Evet en son, haziran ayındaki NATO Zirvesi sırasında bu ilgiye tanık oldum. Nur’un, yeni Savunma Bakanı Spilyotopulos ile yaptığı röportaj büyük gürültü kopartmıştı. Çünkü Yunan Savunma Bakanı, ‘Eğer Türkiye kıta sahanlığı ve kara sularında uzlaşmayı kabul ederse, hava sahasında 10 milden vazgeçeriz’ demiş ve bizim gazetede manşetten yer almıştı bu sözler.

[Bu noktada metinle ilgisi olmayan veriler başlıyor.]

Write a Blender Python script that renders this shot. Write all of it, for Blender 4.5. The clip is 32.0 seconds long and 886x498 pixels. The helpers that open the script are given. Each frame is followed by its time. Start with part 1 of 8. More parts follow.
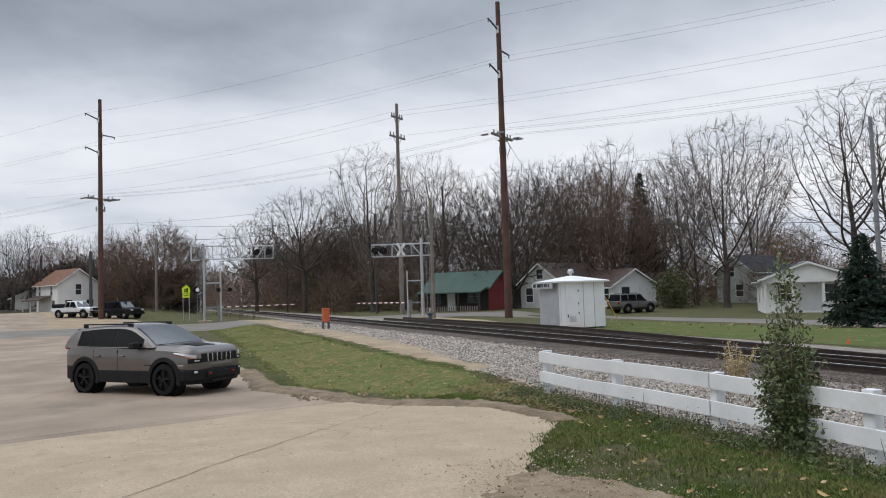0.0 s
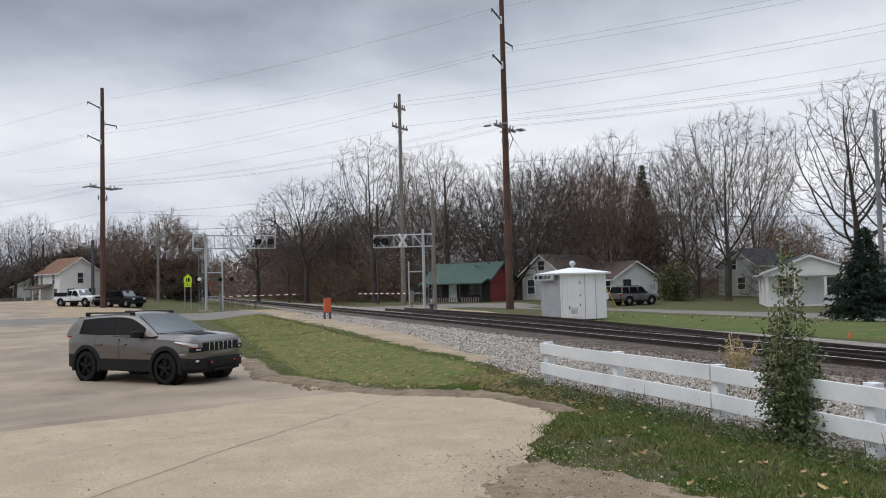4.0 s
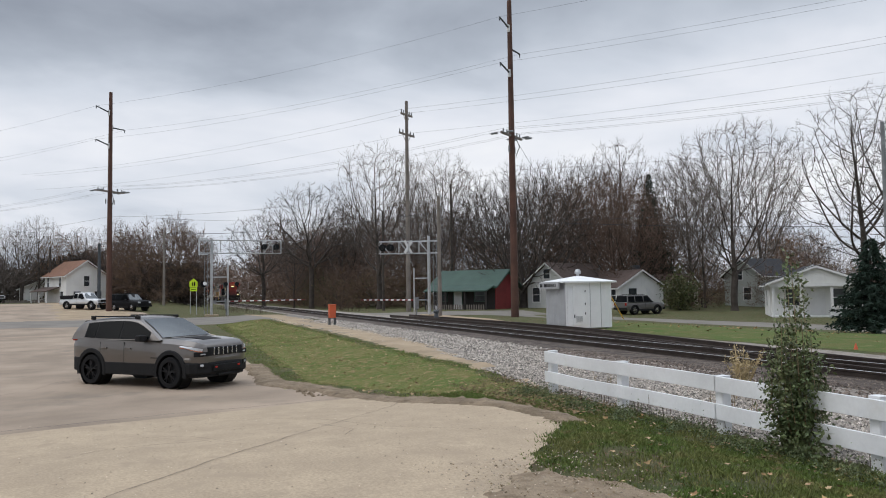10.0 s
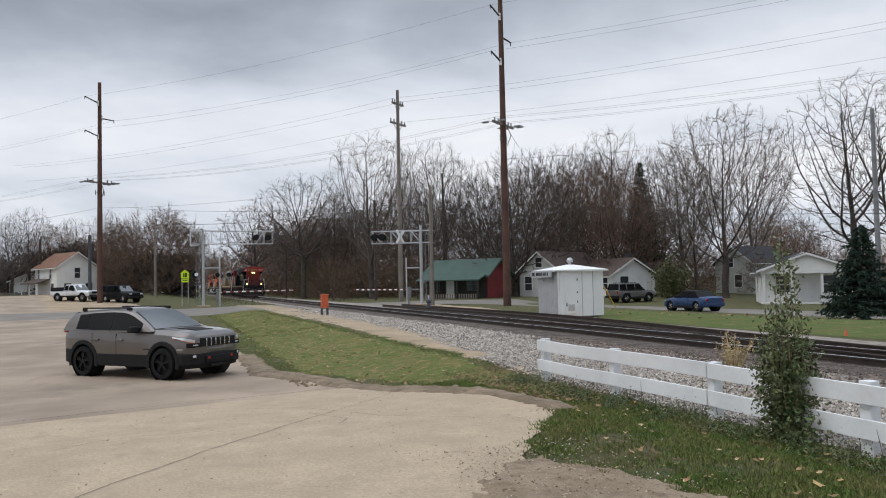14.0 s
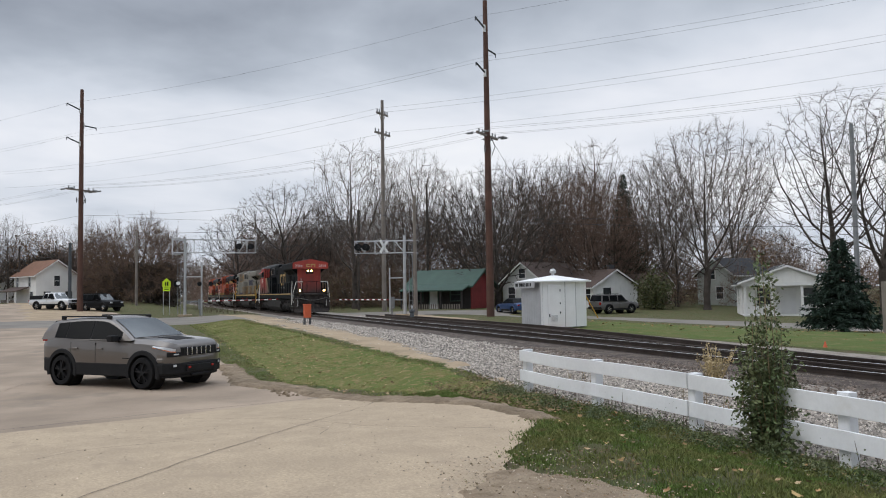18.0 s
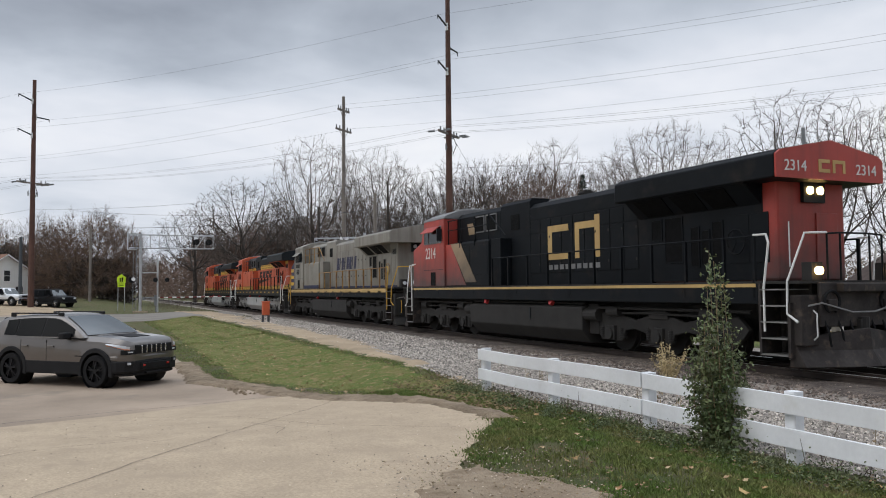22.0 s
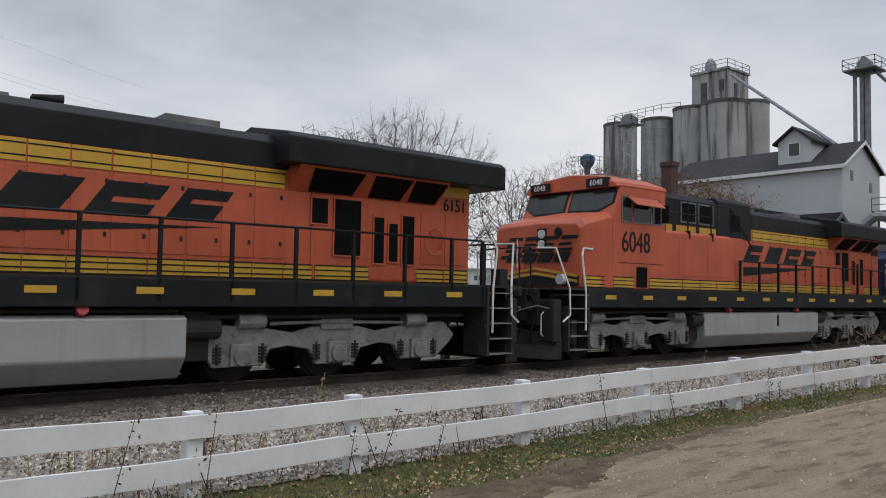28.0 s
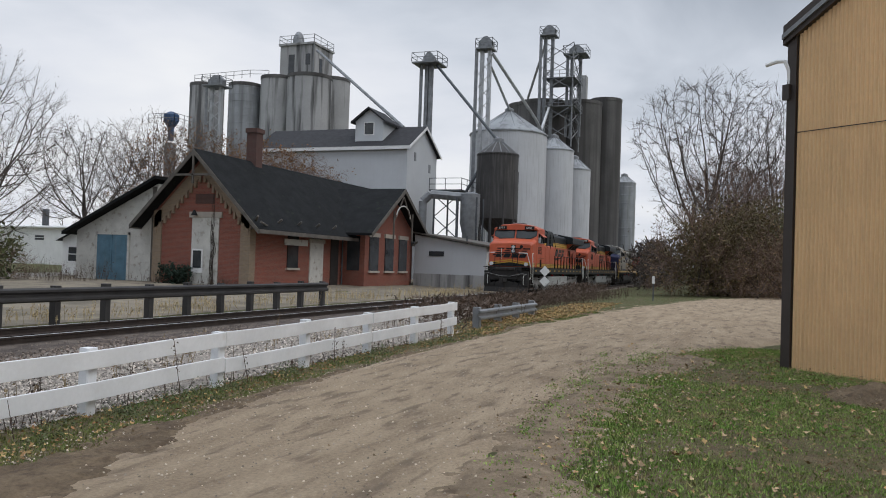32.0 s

Atina derhal yalanladı. Ama o gün biz, NATO Zirvesi’ni izlerken, birçok Yunanlı meslektaşımız Nur Batur’a gelip, onun haberinin doğruluğundan şüphe etmediklerini söylüyorlardı. Basın merkezinin kurulduğu Askeri Müze’nin bahçesinde Nur ile yan yana oturuyorduk. Gözlerime inanamadım. Gerçekten de nerelerden gelmişti buralara. Atina’daki ilk yıllarında, Nur’un MİT ajanı, Türk hükümetinin adamı olduğu dedikodularını yayan Yunanlı meslektaşlarımız rahatlamışlardı. Hükümet savunuculuğu yapmıyorlardı artık. Dayanışma ön plandaydı. Nur’un hiç mi payı yoktu bu değişimde?
İşte o yüzden, krizden medet umanlara sesleniyorum. Altı yıl önceki gibi değil. Cem-Papandreu ile başlayan ve toplumlara kademe kademe yayılan yakınlaşma, bazı şeyleri değiştirdi. Değiştirmeye de devam ediyor. Bu süreci baltalamak kimseye yaramaz. Çünkü her iki taraftan da bunun hesabını soranlar mutlaka çıkacaktır.